La ricetta dell’indiano Kaushik Basu: Eurobond e coordinamento bancario sui tassi



TRENTO. «Oggi il porto sicuro dell'economia globale, dopo la crisi del 2008, sono tornati ad essere gli Usa perché hanno accesso alla Fed, la loro banca centrale e non falliranno mai, perché possono stampare nuovo denaro. Gli Usa, quindi, per questo sono un'economia stabile. Ora in Europa invece si aspetta che i Paesi debitori ripaghino i debiti, ma non c'è una banca centrale che può stampare denaro».

È una delle spiegazioni della crisi dei Paesi dell'Eurozona illustrate da Kaushik Basu, economista capo e vice presidente della Banca Mondiale, intervenuto ieri nella prima giornata del Festival dell'economia di Trento in un incontro dedicato al rallentamento dell'economia globale. «Nell'Eurozona - ha osservato Basu - siamo stati vittime di un equivoco: l'unità monetaria non coincide con l'unità fiscale e nessuno capisce bene la complessità di questo contesto che si è venuto a creare.

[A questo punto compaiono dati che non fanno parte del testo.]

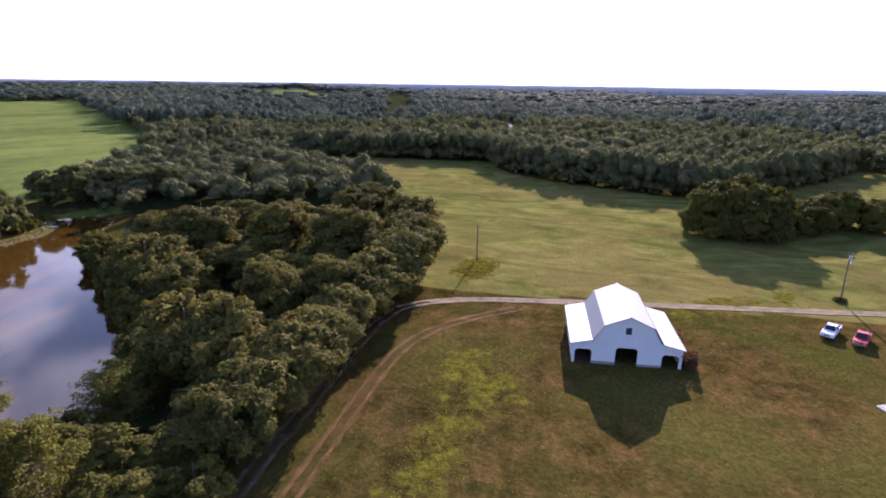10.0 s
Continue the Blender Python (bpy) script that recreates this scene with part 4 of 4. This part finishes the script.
def pickup(x, y, heading, paint, label):
    """A pickup, its front towards +x of its own."""
    car = new("pickup_truck")
    tagged(car, label, "pickup truck", "pickups parked in the meadow")
    car.matrix_world = pose(x, y, float(ground(x, y)), 0, 0, heading)
    side = [(-2.7, 0.48), (2.55, 0.48), (2.68, 0.62), (2.66, 0.92), (2.5, 1.06), (1.25, 1.14), (-0.75, 1.14), (-0.75, 1.10), (-2.7, 1.10)]
    b = bmesh.new()
    prism(b, side, -0.93, 0.93, lambda q, a, z: (a, q, z))
    bmesh.ops.bevel(b, geom=[e for e in b.edges if e.calc_length() > 1.5], offset=0.05, segments=2, affect="EDGES")
    part("body", b, paint, car, smooth=False)
    b = bmesh.new()
    low = [(-0.8, -0.86, 1.12), (1.25, -0.86, 1.12), (1.25, 0.86, 1.12), (-0.8, 0.86, 1.12)]
    top = [(-0.62, -0.70, 1.80), (0.42, -0.70, 1.80), (0.42, 0.70, 1.80), (-0.62, 0.70, 1.80)]
    lo, hi = [b.verts.new(p) for p in low], [b.verts.new(p) for p in top]
    b.faces.new(lo[::-1])
    b.faces.new(hi)
    for k in range(4):
        b.faces.new((lo[k - 1], lo[k], hi[k], hi[k - 1]))
    bmesh.ops.bevel(b, geom=list(b.edges), offset=0.05, segments=2, affect="EDGES")
    cab = part("cab", b, paint, car)

    def pane(name, pts, out):
        bb = bmesh.new()
        f = bb.faces.new([bb.verts.new(p) for p in pts])
        g = bmesh.ops.extrude_face_region(bb, geom=[f])
        bmesh.ops.translate(bb, vec=out, verts=[v for v in g["geom"] if isinstance(v, bmesh.types.BMVert)])
        part(name, bb, CARGLASS, cab)

    pane("windscreen", [(1.16, -0.74, 1.19), (1.16, 0.74, 1.19), (0.52, 0.63, 1.72), (0.52, -0.63, 1.72)], (0.04, 0, 0.05))
    pane("rear_window", [(-0.775, 0.6, 1.26), (-0.775, -0.6, 1.26), (-0.675, -0.55, 1.66), (-0.675, 0.55, 1.66)], (-0.04, 0, 0))
    for s in (-1, 1):
        pane("side_window", [(-0.6, s * 0.835, 1.2), (0.85, s * 0.835, 1.2), (0.35, s * 0.735, 1.68), (-0.5, s * 0.735, 1.68)], (0, s * 0.035, 0))
    b = bmesh.new()
    box(b, -2.6, -0.78, 1.095, -0.9, 0.78, 1.112)
    part("truck_bed", b, BEDLINER, car, "black bed liner")
    for s in (-1, 1):
        b = bmesh.new()
        box(b, -2.68, s * 0.86 - 0.05, 1.10, -0.85, s * 0.86 + 0.05, 1.20, 0.02)
        part("bed_rail", b, paint, car)
        b = bmesh.new()
        box(b, 2.6, s * 0.7 - 0.17, 0.74, 2.69, s * 0.7 + 0.17, 0.90, 0.02)
        part("headlight", b, LIGHTGLASS, car)
    b = bmesh.new()
    box(b, -2.72, -0.84, 0.75, -2.64, 0.84, 1.20, 0.02)
    part("tailgate", b, paint, car)
    b = bmesh.new()
    box(b, 2.62, -0.5, 0.66, 2.70, 0.5, 0.90, 0.02)
    part("grille", b, CHROME, car)
    b = bmesh.new()
    box(b, 2.58, -0.9, 0.42, 2.76, 0.9, 0.60, 0.03)
    part("bumper", b, CHROME, car)
    wheel = None
    for wx in (-1.75, 1.75):
        for wy in (-0.84, 0.84):
            m = Matrix.Translation((0, 0, 0)) @ Matrix.Rotation(radians(90), 4, "X")
            if wheel is None:
                b = bmesh.new()
                bmesh.ops.create_cone(b, cap_ends=True, segments=20, radius1=0.38, radius2=0.38, depth=0.26, matrix=m)
                bmesh.ops.bevel(b, geom=[e for e in b.edges if not any(len(f.verts) > 4 for f in e.link_faces) is False], offset=0.03, segments=1, affect="EDGES")
                ty = part("tyre", b, TYRE)
                b = bmesh.new()
                bmesh.ops.create_cone(b, cap_ends=True, segments=16, radius1=0.22, radius2=0.22, depth=0.29, matrix=m)
                ri = part("rim", b, CHROME)
                wheel = (ty, ri)
                pair = wheel
            else:
                pair = (new("tyre", wheel[0].data), new("rim", wheel[1].data))
            for o in pair:
                o.parent = car
                o.location = (wx, wy, 0.38)


pickup(94.8, -39.3, 148, plain("white_car_paint", (0.82, 0.82, 0.84), 0.3, 0, 0.03, 2.0, 0.0, 0.6), "white pickup truck parked on the grass by the track")
pickup(92.9, -42.9, 150, plain("red_car_paint", (0.42, 0.012, 0.012), 0.45, 0, 0.05, 2.0, 0.0, 0.6), "red pickup truck parked beside the white one")


# ---- dock, snags and other small things by the water ----
PLANK = plain("weathered_planks", (0.40, 0.38, 0.35), 0.85, 0, 0.25, 3.0, 0.3)
WHITEWOOD = plain("bleached_wood", (0.62, 0.60, 0.56), 0.9, 0, 0.2, 3.0, 0.4)
dock = new("dock")
tagged(dock, "small grey timber dock on posts at the bank", "dock")
dock.matrix_world = pose(85.8, 165.5, 0, 0, 0, 35)
plank = None
for k in range(12):
    if plank is None:
        b = bmesh.new()
        box(b, -0.13, -1.1, 0.62, 0.13, 1.1, 0.68)
        plank = o = part("plank", b, PLANK, dock)
    else:
        o = new("plank", plank.data)
        o.parent = dock
    o.location = (-1.7 + 0.3 * k, 0, 0)
for px in (-1.6, 1.5):
    for py in (-0.95, 0.95):
        v, f = tube([(px, py, -1.2), (px, py, 1.1)], [0.09, 0.08], 7)
        put("post", mesh_np("post", v, f), POLE, dock)
for py in (-0.8, 0.8):
    b = bmesh.new()
    box(b, -1.75, py - 0.06, 0.48, 1.75, py + 0.06, 0.615)
    part("beam", b, POLE, dock)


def snag(x, y, h, seed):
    rng = np.random.default_rng(seed)
    s = new("dead_tree")
    tagged(s, "bleached dead trunk standing in the shallow water", "dead tree", "dead trunks along the far bank")
    s.matrix_world = pose(x, y, 0, rng.normal() * 4, rng.normal() * 4, rng.uniform(0, 360))
    v, f = tube([(0, 0, -1.0), (0.05, 0, h * 0.5), (0.0, 0.1, h)], [0.13, 0.10, 0.04], 6)
    put("trunk", mesh_np("trunk", v, f), WHITEWOOD, s)
    for k in range(2):
        z = h * rng.uniform(0.45, 0.8)
        w = rng.uniform(0, 6.28)
        L = h * rng.uniform(0.2, 0.35)
        v, f = tube([(0.03, 0, z), (math.cos(w) * L, math.sin(w) * L, z + L * 0.8)], [0.07, 0.02], 5)
        put("limb", mesh_np("limb", v, f), WHITEWOOD, s)


for k, (x, y) in enumerate([(48.3, 180), (52.9, 180.2), (57.4, 177), (61, 177), (30.9, 193.5), (24.6, 199), (28.1, 201.5), (33, 196), (50, 182.6), (53.1, 181.4), (58.2, 174.5), (17.4, 203.5)]):
    snag(x, y, 2.0 + (k * 7 % 5) * 0.4, 70 + k)



def driftwood(x, y, turn, seed):
    rng = np.random.default_rng(seed)
    d = new("driftwood")
    tagged(d, "bleached fallen branch lying in the shallows", "driftwood", "driftwood in the shallows")
    d.matrix_world = pose(x, y, 0.05, 0, 0, turn)
    v, f = tube([(-1.6, 0, 0.02), (-0.4, 0.15, 0.2), (0.9, -0.1, 0.35), (1.8, 0.1, 0.15)], [0.16, 0.14, 0.10, 0.05], 6)
    put("stem", mesh_np("stem", v, f), WHITEWOOD, d)
    for k in range(3):
        a = rng.uniform(-1.0, 1.0)
        v, f = tube([(a, 0, 0.2), (a + 0.4, rng.uniform(-0.9, 0.9), rng.uniform(0.5, 1.0))], [0.07, 0.025], 5)
        put("branch", mesh_np("branch", v, f), WHITEWOOD, d)


for k, (x, y) in enumerate([(23.1, 183.3), (24.9, 180.4), (125.4, 150.2), (123.0, 151.2), (21.0, 186.5)]):
    driftwood(x, y, 40 + 67 * k, 90 + k)

cedar = make_tree("cedar_bush", 81, 3.4, 1.3, 0.05, 900, 0.22, LEAF_WOOD, BARK, "small dark cedar bush beside the dock", "bush", lobes=14)
cedar.matrix_world = pose(90.2, 167.6, float(ground(90.2, 167.6)) - 0.1)


def scrap(x, y, seed):
    """Pale sheets and a bent frame left in the crop."""
    rng = np.random.default_rng(seed)
    s = new("scrap_pile")
    tagged(s, "white scrap sheets and bent pipes lying in the crop", "scrap")
    s.matrix_world = pose(x, y, float(ground(x, y)) + 0.45, 0, 0, 20)
    for k in range(3):
        b = bmesh.new()
        box(b, -0.9, -0.16, 0, 0.9, 0.16, 0.05, 0, pose(rng.normal() * 0.8, rng.normal() * 1.4, 0.25 + 0.2 * k, rng.normal() * 20, rng.normal() * 14, rng.uniform(-30, 30)))
        part("sheet", b, WHITE, s)
    v, f = tube([(-1.2, 0.6, 0.1), (-0.4, 0.8, 0.5), (0.5, 1.2, 0.55), (1.2, 1.6, 0.1)], [0.05] * 4, 5)
    put("pipe", mesh_np("pipe", v, f), METAL, s)


scrap(-33.3, 159.6, 1)
scrap(-58.0, 188.0, 2)

# ---- far water tower and houses ----
tower = new("water_tower")
tagged(tower, "white water tower above the far woods", "water tower")
tower.matrix_world = pose(-727, 2392, float(ground(-727, 2392)))
TOWER = plain("tower_paint", (0.80, 0.82, 0.84), 0.5, 0, 0.05, 0.2, 0.0)
gz = float(ground(-727, 2392))
hz = 70 - gz
b = bmesh.new()
bmesh.ops.create_uvsphere(b, u_segments=20, v_segments=12, radius=1, matrix=Matrix.Translation((0, 0, hz - 8)) @ Matrix.Diagonal((10, 10, 8, 1)))
part("tank", b, TOWER, tower, smooth=True)
for k in range(6):
    a = k * math.pi / 3
    v, f = tube([(9 * math.cos(a), 9 * math.sin(a), -1), (8 * math.cos(a), 8 * math.sin(a), hz - 8)], [0.6, 0.5], 6)
    put("leg", mesh_np("leg", v, f), TOWER, tower)
v, f = tube([(0, 0, -1), (0, 0, hz - 12)], [1.4, 1.4], 10)
put("riser", mesh_np("riser", v, f), TOWER, tower)


def house(x, y, w, d, h, turn, roof, label):
    t = new("house")
    tagged(t, label, "house", "far farm buildings")
    t.matrix_world = pose(x, y, float(ground(x, y)) - 0.2, 0, 0, turn)
    b = bmesh.new()
    prism(b, [(-d / 2, 0), (d / 2, 0), (d / 2, h), (0, h + d * 0.28), (-d / 2, h)], -w / 2, w / 2, lambda q, a, z: (q, a, z))
    part("wall", b, WHITE, t)
    for s in (-1, 1):
        b = bmesh.new()
        prism(b, [(0, h + d * 0.28 + 0.05), (s * (d / 2 + 0.4), h - 0.2), (s * (d / 2 + 0.4), h), (0, h + d * 0.28 + 0.25)], -w / 2 - 0.4, w / 2 + 0.4, lambda q, a, z: (q, a, z))
        part("roof", b, roof, t)
    for k in range(3):
        b = bmesh.new()
        q = -w * 0.3 + k * w * 0.3
        box(b, q - 0.6, -d / 2 - 0.05, 1.0, q + 0.6, -d / 2 + 0.05, 2.3)
        part("window", b, GLASS_DARK, t)


for x, y, w, d, h, a in ((410, 64, 16, 9, 4.5, 70), (430, 56, 10, 8, 4, 20), (-84, 534, 8, 6, 3.4, 10), (-62, 545, 7, 5, 3.2, -20), (408, 1600, 22, 10, 8, 5), (860, 372, 16, 10, 5, 60)):
    house(x, y, w, d, h, a, ROOF, "small white farm building among the trees")


# ---- odds and ends in the meadow ----
pallet = new("wooden_pallet")
tagged(pallet, "pale weathered wooden pallet lying in the grass", "pallet")
pallet.matrix_world = pose(72.2, -37.6, float(ground(72.2, -37.6)), 0, 0, 25)
for k in range(3):
    b = bmesh.new()
    box(b, -0.9, -0.75 + 0.7 * k, 0.02, 0.9, -0.65 + 0.7 * k, 0.14)
    part("bearer", b, WHITEWOOD, pallet)
for k in range(7):
    b = bmesh.new()
    box(b, -0.9 + 0.28 * k, -0.8, 0.142, -0.74 + 0.28 * k, 0.8, 0.17)
    part("slat", b, WHITEWOOD, pallet)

Per ripagare il debito, la Bce non interviene con i singoli Paesi, perché ci sono regole specifiche che impediscono il salvataggio e il debito acquisito è responsabilità del Paese».

«Prestare alla Francia non è la stessa cosa che prestare al Portogallo - ha spiegato - quindi i tassi di interesse sono aumentati dopo la crisi del 2008 per i Paesi più in difficoltà. Oggi paghiamo il prezzo per un periodo in cui molti prestiti sono stati fatti senza rendersi conto dei rischi».

«Oggi - ha proseguito Basu - il trattato di Lisbona impedisce di cambiare le regole verso i prestiti, impedendo accordi bilaterali tra Paesi diversi, ma pensare a una forma di Eurobond potrebbe essere la soluzione. Inoltre un coordinamento delle politiche macroeconomiche potrebbe risolvere il problema che le singole banche decidono individualmente i tassi di crescita». Basu ha sottolineato il proseguimento di un rallentamento iniziato con la crisi dei subprime negli Stati Uniti e proseguito con la crisi del debito sovrano in Europa, ora in atto nelle economie dei Paesi emergenti che presentano forti divergenze di crescita.